『吉田直哉 映像とは何だろうか』展レポート

今回のフィールドレビューは修士課程一年の荒井が担当します。

年末に武蔵野美術大学美術館で開催されていた「吉田直哉 映像とは何だろうか テレビ番組開拓者の思索と実践」という企画展についてレビューします。

吉田直哉は、東大文学部の西洋哲学科を卒業後、日本でテレビ放送が開始された1953年にNHKに入局し、NHKのテレビドキュメンタリーの元祖である「日本の素顔」や大河ドラマ「太閤記」など数々の番組を手掛け、テレビの礎を築いた名ディレクターです。

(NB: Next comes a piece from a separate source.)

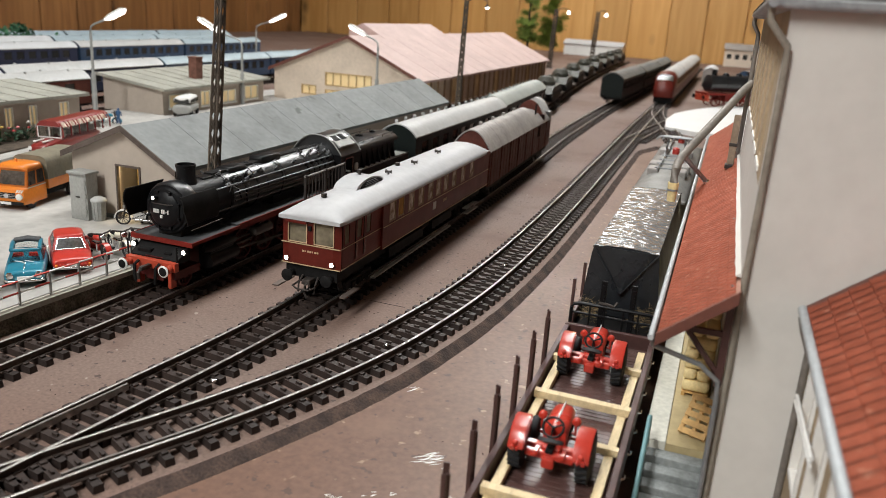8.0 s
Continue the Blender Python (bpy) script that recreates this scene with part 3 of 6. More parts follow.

NHKを退いた後、武蔵野美術大学の映像学科の教授を務めた縁で、今回このような企画展示が催されたようです。

丹羽研究室のプロジェクトであるNNNドキュメント研究会で70年代以降のテレビドキュメンタリーを観る機会は多くありましたが、それ以前の作品についてももっと知りたいと思い、今回訪れてみました。

また、現在、私は「科学コミュニケーション論」という複数の先生が担当するオムニバス形式の授業を受講していて、ここ数回は東大総合研究博物館の特任教授で、展示デザインがご専門の洪恒夫先生が担当しており、「自身の研究に関する展示企画を立案する」という課題に取り組んでいます。それもあって、今回の展示は「メディア研究の成果を一般の人にひらく上でどのような工夫がなされているか?」という観点から見ても興味深い内容でした。

展示は①吉田直哉の作品を通時的に辿るゾーン、②映像表現技法の詳細な分析についてのゾーン、③吉田直哉が使用した脚本や著作、④吉田直哉の草稿という4つのゾーンで構成されていました。個人的に、吉田直哉というと「日本の素顔」のイメージが強かったのですが、それ以外のジャンルにおいても多くの功績を残していることを知り、そのマルチな才能に感服しました。また、総合雑誌の「中央公論」で映画監督の羽仁進と「日本の素顔」の映像表現を巡って論争を繰り広げたという事実からも分かるように、「テレビにしか出来ない表現」をまさに「開拓」しようとした吉田の姿勢についてもうかがい知ることが出来ました。

展示の構成についていえば、①から②へと至るプロセスでは、①で通時的に吉田が制作したテレビテクストとそのテクストに関連した著作の引用を対応させて展示し、それらを通覧した上で、②で「吉田直哉的」な映像表現について詳細な分析を試みており、展示会場を歩くに従いメディア研究の一つのプロセスを擬似経験出来るようになっていました。上述の授業課題を考える上でのヒントになりそうです。

また、ついでに美術館に併設している図書館と視聴覚資料のライブラリーであるイメージ・ライブラリーも見学しました。武蔵野美術大学ではそれら三つの施設が同一の建物内にあり、学生は日常的に美術館にアクセスできるようになっていました。特に視聴覚資料のライブラリーがここまで整備されていることは羨ましいかぎりです。さすが美大。

吉田直哉の作品は川口市のNHKアーカイブスなどで鑑賞出来ますので、興味のある方はぜひ一度訪れてみてください!